Sim, ele morreu num acto sexual que envolvia algo parecido com estrangulação.

Asfixia auto-erótica.

É o tipo de humano que não é transhumanista. É uma coisa estranha na psicologia humana.

Isso é bastante interessante: se vivermos num mundo em que tudo é possível, então podemos viver em qualquer fantasia que desejarmos

Exactamente, mas algumas pessoas têm fantasias com violação e isso não é uma coisa muito bonita de se fazer aos outros.

Então como filtrarias isso?

É esse o problema com o ser humano e com aquilo que tu vês em sítios como o

Second Life

. Eles têm ilhas onde a violação é um jogo e isso não é transhumano.
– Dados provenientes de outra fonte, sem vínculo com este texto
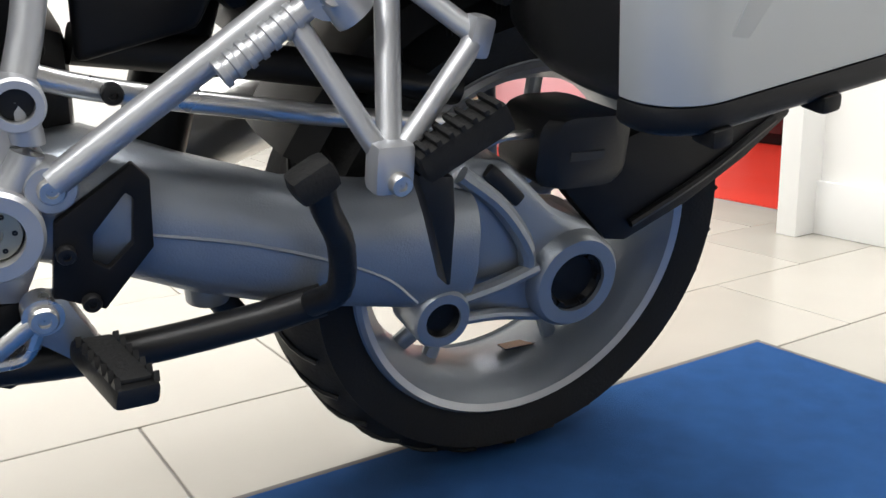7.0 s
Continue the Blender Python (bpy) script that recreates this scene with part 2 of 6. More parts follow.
def loft(rings, caps=True):
    bm = bmesh.new()
    rows = [[bm.verts.new(p) for p in r] for r in rings]
    n = len(rows[0])
    for a, b in zip(rows, rows[1:]):
        for k in range(n):
            bm.faces.new((a[k], a[(k + 1) % n], b[(k + 1) % n], b[k]))
    if caps:
        bm.faces.new(rows[0])
        bm.faces.new(rows[-1])
    return bm


def turned(profile, seg=48, arc=360.0, start=0.0, closed=True):
    """A profile of (radius, y) spun round the y axis."""
    bm = bmesh.new()
    whole = arc > 359
    count = seg if whole else seg + 1
    rows = []
    for i in range(count):
        a = radians(start + arc * i / seg)
        rows.append([bm.verts.new((r * math.cos(a), y, r * math.sin(a))) for r, y in profile])
    m = len(profile)
    for i in range(seg):
        a, b = rows[i], rows[(i + 1) % count]
        for k in range(m if closed else m - 1):
            bm.faces.new((a[k], a[(k + 1) % m], b[(k + 1) % m], b[k]))
    if not whole and closed:
        bm.faces.new(rows[0])
        bm.faces.new(rows[-1])
    return bm


def moved(bm, m):
    bmesh.ops.transform(bm, matrix=m, verts=bm.verts)
    return bm


def rounded(u0, u1, w0, w1, r, steps=5):
    """A rectangle with round corners, as a list of points."""
    out = []
    for cu, cw, a0 in ((u1 - r, w1 - r, 0), (u0 + r, w1 - r, 90), (u0 + r, w0 + r, 180), (u1 - r, w0 + r, 270)):
        for k in range(steps + 1):
            a = radians(a0 + 90 * k / steps)
            out.append((cu + r * math.cos(a), cw + r * math.sin(a)))
    return out


def bolt(at, way, r, mat, parent, name="bolt", label="", depth=0.006, socket=True):
    """A screw head with a socket, facing along way."""
    q = Vector(way).normalized().to_track_quat("Y", "Z").to_matrix().to_4x4()
    prof = [(0.0005, depth * 0.55), (r * 0.42, depth * 0.55), (r * 0.45, depth), (r * 0.85, depth), (r, depth * 0.6), (r, -depth), (0.0005, -depth)] if socket else \
        [(0.0005, depth), (r * 0.6, depth * 0.95), (r * 0.92, depth * 0.6), (r, 0), (r, -depth), (0.0005, -depth)]
    return part(name, moved(turned(prof, 16), Matrix.Translation(at) @ q), mat, parent, label)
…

Essa coisa é toda à volta da psicologia da morte e do medo, que é precisamente aquilo de que o transhumanismo se quer ver livre.

Tens ideia da data em que poderemos ver isso a acontecer?

Vejo mudanças na nossa sociedade a vários níveis, tanto no campo sócio-político, como avanços tecnológicos, a acontecer por ciclos, por ondas — é como o mercado de acções, por vezes sobe, outras vezes desce,. Por isso é difícil prever. Diria que será, certamente, antes do século XXII.